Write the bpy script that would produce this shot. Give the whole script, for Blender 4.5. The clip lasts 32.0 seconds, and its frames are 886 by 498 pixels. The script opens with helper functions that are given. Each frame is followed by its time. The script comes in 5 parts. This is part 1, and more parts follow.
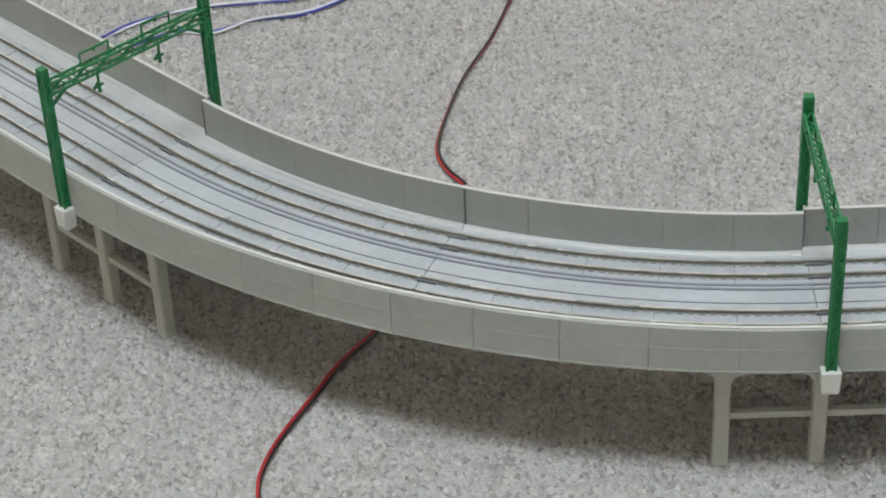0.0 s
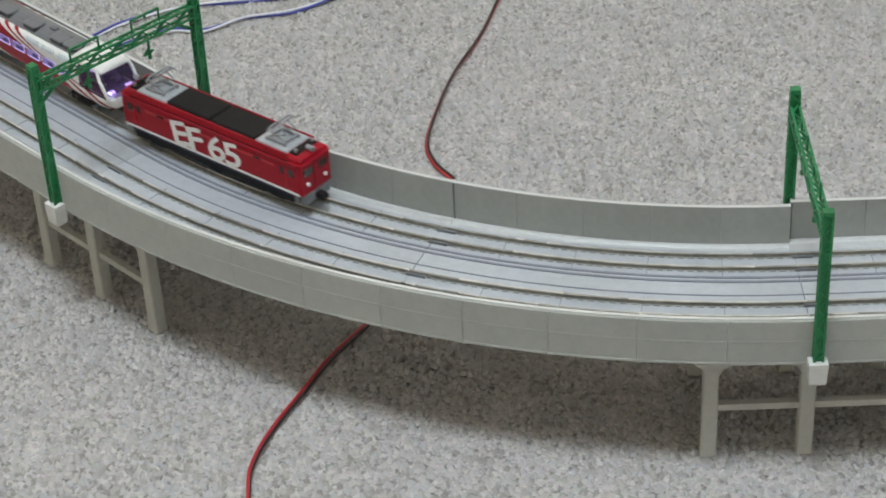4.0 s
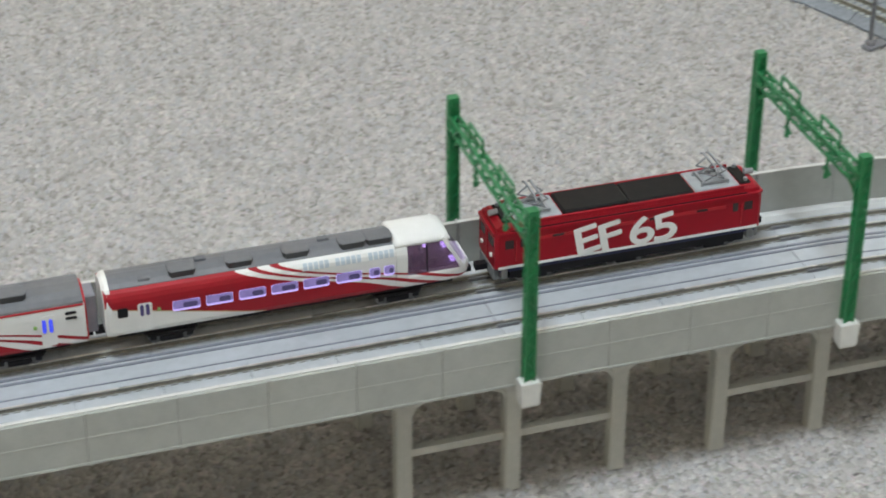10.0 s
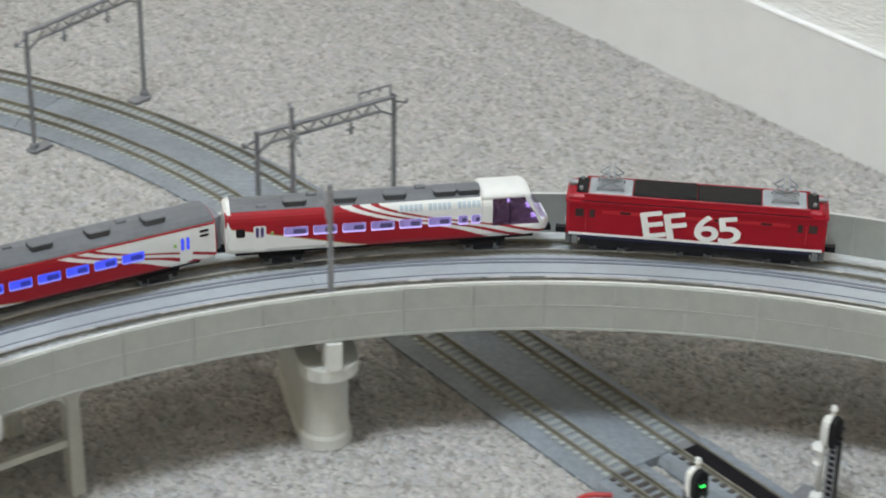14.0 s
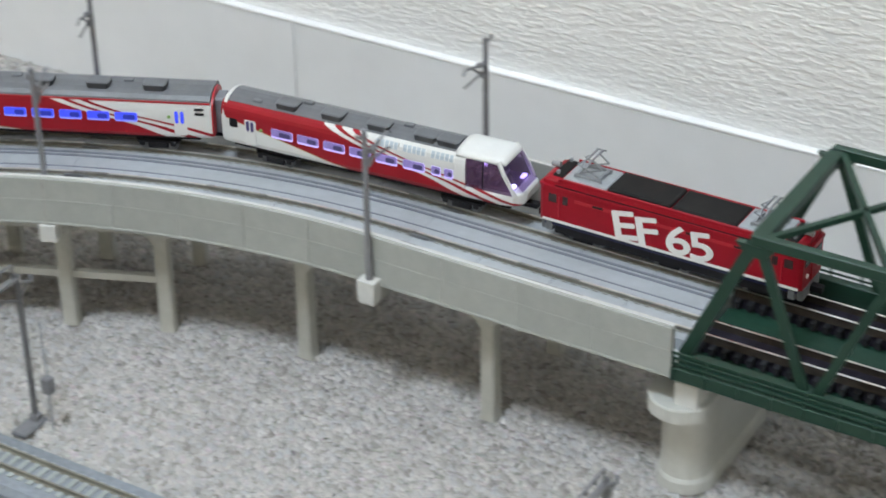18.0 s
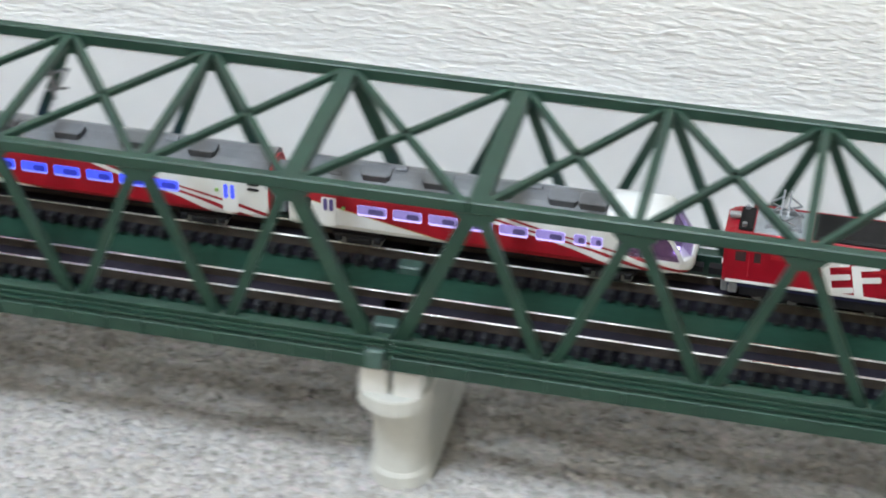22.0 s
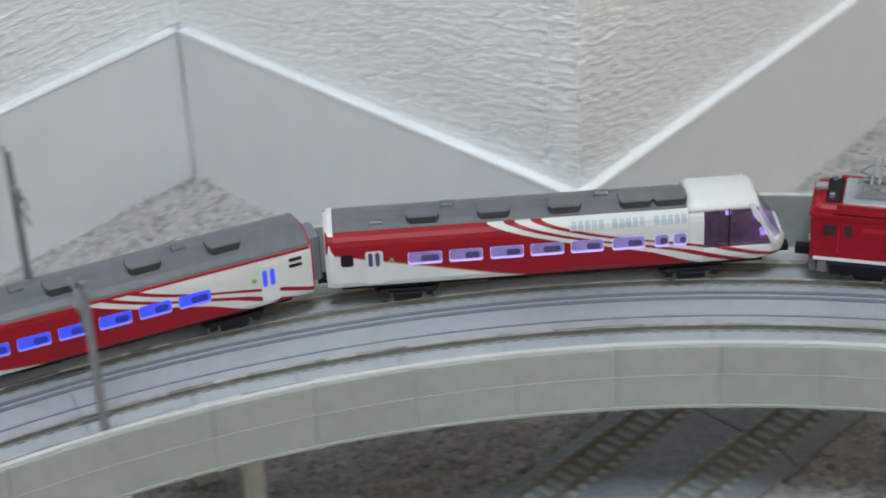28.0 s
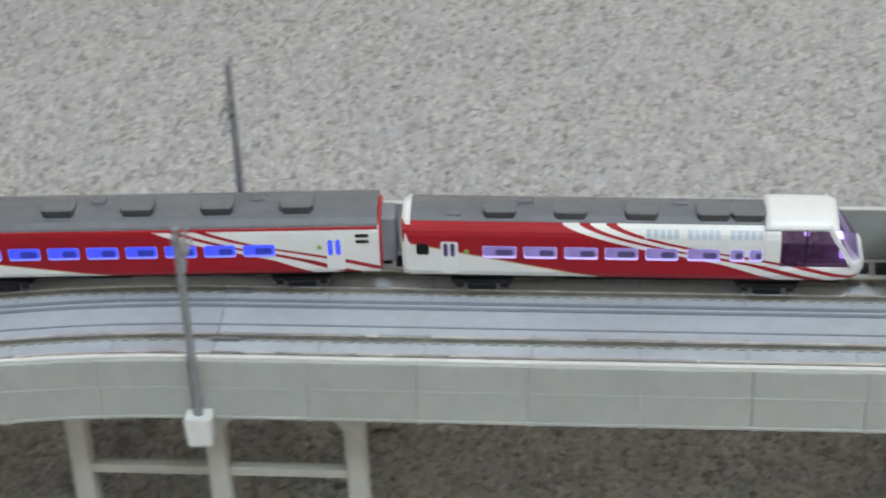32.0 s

> **SHORT PROBLEM**:
Print the complete listing exactly as it stands, without its pictures.

> **WRITTEN ANSWER**:
Write the bpy script that would produce this shot. Give the whole script, for Blender 4.5. The clip lasts 32.0 seconds, and its frames are 886 by 498 pixels. The script opens with helper functions that are given. Each frame is followed by its time. The script comes in 5 parts. This is part 1, and more parts follow.
0.0 s
4.0 s
10.0 s
14.0 s
18.0 s
22.0 s
28.0 s
32.0 s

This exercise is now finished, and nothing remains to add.